In no way am I close to seeing this clearly in my day to day life... but now that truth is anchored in my soul, and by God's grace, may He help me and you as well to grow in this reviving perspective until I can truly say that I see nothing else, but Jesus Only!

Thursday, January 20, 2011

Do you Ever Feel like...

Do you ever feel like what God has asked of you is just too big?



Here, let's downsize a little... Do you ever feel like your specific calling as a Christian, an ambassador for Christ in this world, is a little on the "ya I'd dream to do that, but I don't really expect it to ever come true" side?



I've been thinking about it lately... After years of praying and forgetting to pray for "career guidance" from God, He pretty blatantly told me over the span of a week this last semester in college that I was supposed to be a missionary... not just that, but a missionary to unreached peoples... not just that, but also in a psychologist/ counselor capacity.



Pretty intense right? I mean... we always pray that God would just be straightforward, that we would "hear His voice" more clearly, and we've grown to desire nothing but a straight and quick answer. Now, mind you, this answer has been three or four years of patience in the making, but He sure hit me smack dab between the eyes with this one.



Don't get me wrong, praise God that He saw fit to put a calling so strongly on my life that even I can't deny or shrink back from it when I feel just "too tired" or worn out to think about the long term and where all of this is going...



The fact is, though, that I often get the feeling that this is all too big... I mean, "Sure God, you've asked me to be a missionary, to share your hope, your reconciliation, your peace, your abiding love with the people of [country yet to be clarified when the time comes], but... I mean... are you sure?"...



And then the thoughts and the conversation trails off into a list as long as a roll of toilet paper running, hopping, bouncing, unravelling down a spiral staircase... just continually revealing the doubt after limitation after weakness that's within me.



But then I really think about it...



We all have limitless limitations, faults, doubts, and power issues in our lives.




None of us are capable of taking the gospel to a people and making them believe without God's help.



None of us are perfectly equipped for anything we are asked to do in this life...

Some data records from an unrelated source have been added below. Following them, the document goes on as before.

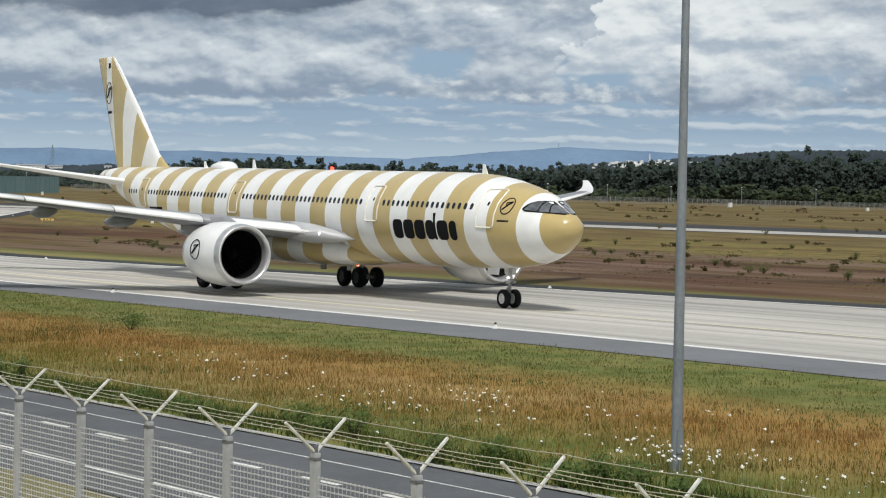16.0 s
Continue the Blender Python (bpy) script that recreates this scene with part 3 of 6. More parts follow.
def patch(bm, outline, out=0.02, side=-1, thick=0.03, sub=1):
    """A plate on the hull's skin with an (x, z) outline."""
    c = Vector((sum(p[0] for p in outline) / len(outline), sum(p[1] for p in outline) / len(outline)))
    ring = []
    for a, b in zip(outline, outline[1:] + outline[:1]):
        for k in range(sub):
            ring.append((a[0] + (b[0] - a[0]) * k / sub, a[1] + (b[1] - a[1]) * k / sub))
    mid = [bm.verts.new(hull_at(c[0] + (x - c[0]) * 0.5, c[1] + (z - c[1]) * 0.5, side, out)) for x, z in ring]
    vs = [bm.verts.new(hull_at(x, z, side, out)) for x, z in ring]
    lo = [bm.verts.new(hull_at(x, z, side, out - thick)) for x, z in ring]
    cen = bm.verts.new(hull_at(c[0], c[1], side, out))
    n = len(vs)
    for i in range(n):
        j = (i + 1) % n
        bm.faces.new((cen, mid[i], mid[j]))
        bm.faces.new((mid[i], vs[i], vs[j], mid[j]))
        bm.faces.new((vs[i], lo[i], lo[j], vs[j]))
    bmesh.ops.recalc_face_normals(bm, faces=bm.faces[:])


def rounded(x0, z0, x1, z1, r, seg=3):
    pts = []
    for cx, cz, a0 in ((x1 - r, z1 - r, 0), (x0 + r, z1 - r, 90), (x0 + r, z0 + r, 180), (x1 - r, z0 + r, 270)):
        for k in range(seg + 1):
            a = radians(a0 + 90 * k / seg)
            pts.append((cx + r * math.cos(a), cz + r * math.sin(a)))
    return pts


def tube(bm, path, r, seg=5, closed=False):
    pts = [Vector(p) for p in path]
    rings = []
    n = len(pts)
    for i, p in enumerate(pts):
        d = (pts[(i + 1) % n] - pts[i - 1]) if closed else (pts[min(i + 1, n - 1)] - pts[max(i - 1, 0)])
        q = d.to_track_quat("Z", "Y")
        rings.append([p + q @ Vector((r * math.cos(2 * math.pi * k / seg), r * math.sin(2 * math.pi * k / seg), 0)) for k in range(seg)])
    if closed:
        rings.append(rings[0])
    loft(bm, rings, True, not closed)


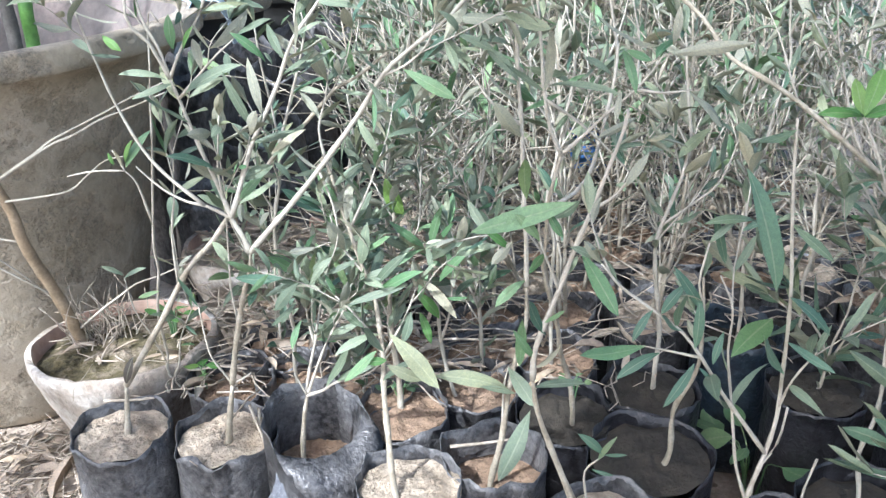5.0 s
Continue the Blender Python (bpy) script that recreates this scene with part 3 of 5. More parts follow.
set_leaf(B, (-0.112, 0.83, 0.59), (-0.082, 0.82, 0.616), PALES, 1, .2, 1)
set_leaf(B, (-0.081, 0.83, 0.614), (-0.108, 0.82, 0.591), LEAVES, 1, .4, 1.1)
set_leaf(B, (-0.065, 0.825, 0.575), (-0.093, 0.815, 0.6), PALES, 0, 2.7, .9)
set_leaf(B, (0.025, 0.81, 0.675), (0.074, 0.79, 0.649), FRESH, 3, .4, .9)
set_leaf(B, (0.044, 0.8, 0.681), (0.064, 0.79, 0.709), DARKS, 0, .3, 1)
set_leaf(B, (-0.006, 0.815, 0.654), (-0.002, 0.8, 0.617), FRESH, 0, 2.6, 1)
set_leaf(B, (-0.042, 0.84, 0.692), (-0.086, 0.83, 0.668), LEAVES, 2, .4, .8)
set_leaf(B, (0.007, 0.81, 0.671), (-0.021, 0.8, 0.692), LEAVES, 3, .5, .9)
set_leaf(B, (-0.022, 0.82, 0.628), (-0.006, 0.81, 0.595), LEAVES, 1, .3, 1)
set_leaf(B, (-0.009, 0.815, 0.663), (0.01, 0.8, 0.64), LEAVES, 0, .4, 1)
set_leaf(B, (-0.151, 0.845, 0.537), (-0.155, 0.84, 0.517), PALES, 1, 2.2, 2)
set_leaf(B, (-0.222, 0.87, 0.403), (-0.232, 0.86, 0.447), DARKS, 2, .7, .8)
set_leaf(B, (-0.095, 0.83, 0.668), (-0.056, 0.82, 0.689), LEAVES, 2, .3, .7)
set_leaf(B, (-0.078, 0.82, 0.703), (-0.053, 0.81, 0.723), LEAVES, 0, .3, .8)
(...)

I mean, look at David... he was asked by God to slay a giant... with a slingshot... I'd say he was pretty limited and poorly equipped for that feat, and yet God used that little boy to accomplish it!




Isn't that what it's all about? How could we ever learn anything if it weren't so?! It's in the testing of our limitations, the disciplining and "beating" of our bodies, as Paul puts it, that we become anything.


And even then... we aren't anything without the God who saved us.



This world, this plan, this thing that we call a Call may seem way too big for me, and that may daunt me at times, but that's the point. If I could do it all, there would be no power in it, because my power is nothing, and it won't impact a thing... but what God has been teaching me this past year is that at my weakest point, His power is at it's greatest, and it's those moments in which we can learn the most and make the biggest impact for God.

Saturday, January 8, 2011

To Sit and Listen

An Older man who grew up in England but, much to his demise, didn't begin to love cheese until later in life when he had moved away from that land of phenomenal cheeses. A woman in her later 80's in a flannel shirt who had just taken her Orange tabby cat with 3/4 inch length fur into the vet coming in to buy two ballerina ornaments for her 94 year old friend. The 94 year old Nina who used to be a ballerina and ballet teacher in Russia and has just been approved for 4 more years of using her driver's license. My Father telling me from experience to live towards and never forget my dreams and goals...


It's amazing what you can learn when you just sit and listen to people and their life experiences.

In fact, there may be no greater human agent than the bare truth of a person's testimonies.